Reading the many articles circulating online to mark the anniversary in the UK, I noticed a distinct difference in approach to the service in Kigali. Of course this is inevitable. However, what this difference highlighted for me is the ways in which different nations commemorate important global events. The theme of UK commemoration – in the written form anyway – appeared to focus mainly on a sense of renewal. The Guardian especially featured numerous articles which evoked a forward-looking (almost) optimistic tone. For instance, the issue of increasing levels of women’s rights (an issue that had to be addressed due to the huge number of widows left in the aftermath of the genocide). Titles including, ‘Rwanda’s women make strides towards equality 20 years after the genocide’ and ‘Sweet dreams: Rwandan women whip up popular ice-cream business’, demonstrate how it seems to be women taking Rwanda forward, re-establishing lives that had been brutally ripped apart.
In the context of Women for Rwanda’s interests and concerns, I couldn’t help but read these articles with slight caution. Yes, it is true that following the genocide women now make up 64% of parliamentarians, and there are as many girls as boys gaining both a primary and secondary education. Important issues, however, still remain. During the massacres, up to half a million women were raped – 76% of which are now living with HIV as a result. The issue of rape remains a contentious issue in Rwanda. As a result, victims’ families and the wider community often reject these women.
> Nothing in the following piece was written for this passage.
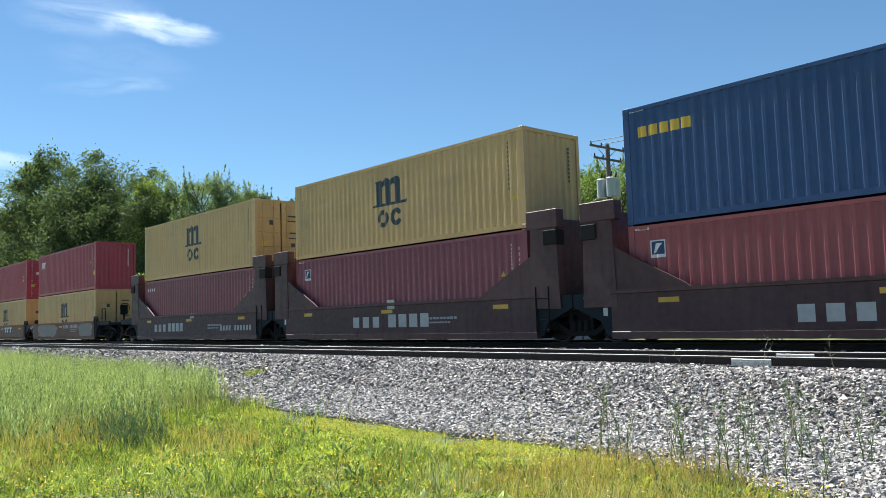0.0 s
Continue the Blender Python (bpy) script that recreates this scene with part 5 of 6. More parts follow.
def car_meshes(style, L):
    key = (style, L)
    if key in CARS:
        return CARS[key]
    o = {}
    top = {"flat": 1.22, "rib": 1.2, "smooth": 1.36, "deep": 1.47, "sea": 1.3, "ribhigh": 1.38, "riblow": 1.06}[style]
    ribbed = style.startswith("rib")
    a, b = -0.45, L + 0.45
    bm = bmesh.new()
    if ribbed:
        sweep(bm, [(-1.36, 0.13), (-1.27, 0.13), (-1.27, top - 0.1), (-1.33, top - 0.1), (-1.33, 0.3), (-1.42, 0.26), (-1.42, 0.13)], a - 0.1, b + 0.1)
    elif style == "smooth":
        sweep(bm, [(-1.26, 0.13)] + [(-1.26 - 0.24 * math.copysign(abs(math.sin(q)) ** 0.6, math.sin(q)), 0.745 - 0.615 * math.copysign(abs(math.cos(q)) ** 0.8, math.cos(q))) for q in [3.14159 * k / 22 for k in range(1, 22)]] + [(-1.26, 1.36)], a, b)
    elif style == "deep":
        sweep(bm, [(-1.28, 0.12), (-1.39, 0.12), (-1.415, 0.2), (-1.435, 0.3), (-1.47, 0.72), (-1.48, 0.8), (-1.48, 1.4), (-1.46, 1.47), (-1.3, 1.47), (-1.3, 1.42), (-1.42, 1.4), (-1.4, 0.3), (-1.28, 0.2)], a, b)
    elif style == "sea":
        sweep(bm, [(-1.28, 0.12), (-1.46, 0.12), (-1.46, 0.28), (-1.44, 0.3), (-1.44, 1.2), (-1.48, 1.22), (-1.48, 1.3), (-1.28, 1.3)], a, b)
    else:
        sweep(bm, [(-1.28, 0.12), (-1.36, 0.12), (-1.40, 0.14), (-1.40, 0.25), (-1.43, 0.29), (-1.43, 1.1), (-1.49, 1.12), (-1.49, 1.22), (-1.28, 1.22), (-1.28, 1.15), (-1.36, 1.1), (-1.36, 0.3), (-1.28, 0.25)], a, b)
    o["sill"] = bm
    bm = bmesh.new()
    if ribbed:
        box(bm, a - 0.9, b + 0.9, -1.5, -1.24, top - (0.17 if style == "riblow" else 0.1), top, 0.012)
        o["spots"] = [0.0]
    elif style == "deep":
        slab(bm, [(0, 1.472), (2.4, 1.472), (2.4, 1.6), (0, 1.6)], -1.47, -1.33)
        o["spots"] = [a, b - 2.4]
    elif style == "smooth":
        slab(bm, [(0, 1.362), (1.6, 1.362), (1.5, 1.42), (0.1, 1.42)], -1.36, -1.28)
        o["spots"] = [L * (0.16 + 0.3 * k) for k in range(3)]
    else:
        box(bm, 0, 1.0, -1.5, -1.47, 0.3, 0.33)
        o["spots"] = [0.6 + (L - 2.2) * k / 4 for k in range(5)]
    o["trim"] = bm
    bm = bmesh.new()
    slab(bm, [(-0.035, 0.26), (0.035, 0.26), (0.035, top - 0.1), (-0.035, top - 0.1)], -1.44, -1.325)
    o["rib"] = bm
    bm = bmesh.new()
    box(bm, a, b, -1.28, 1.28, 0.16, 0.2)
    for k in range(8):
        xx = a + 0.3 + (b - a - 0.8) * k / 7
        box(bm, xx, xx + 0.22, -1.28, 1.28, 0.11, 0.2)
    o["floor"] = bm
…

The Guardian article, ‘Widows of the Genocide: how Rwanda’s women are re-building their lives’ articulated the struggles of these women, providing examples of associations (such as Avega) and recognising the position of these women in Rwandese society.
The role of commemoration is not only to remember the past; commemoration allows us to remember those who are still living with the memory of the genocide. Though it is undoubtedly important to remember those that lost their lives during the Rwandan genocide, it is also vital to remember those still suffering from their persecution. Remembering those women whose voices may never be heard remains an essential endeavour of the commemoration of the 1994 Rwandan genocide.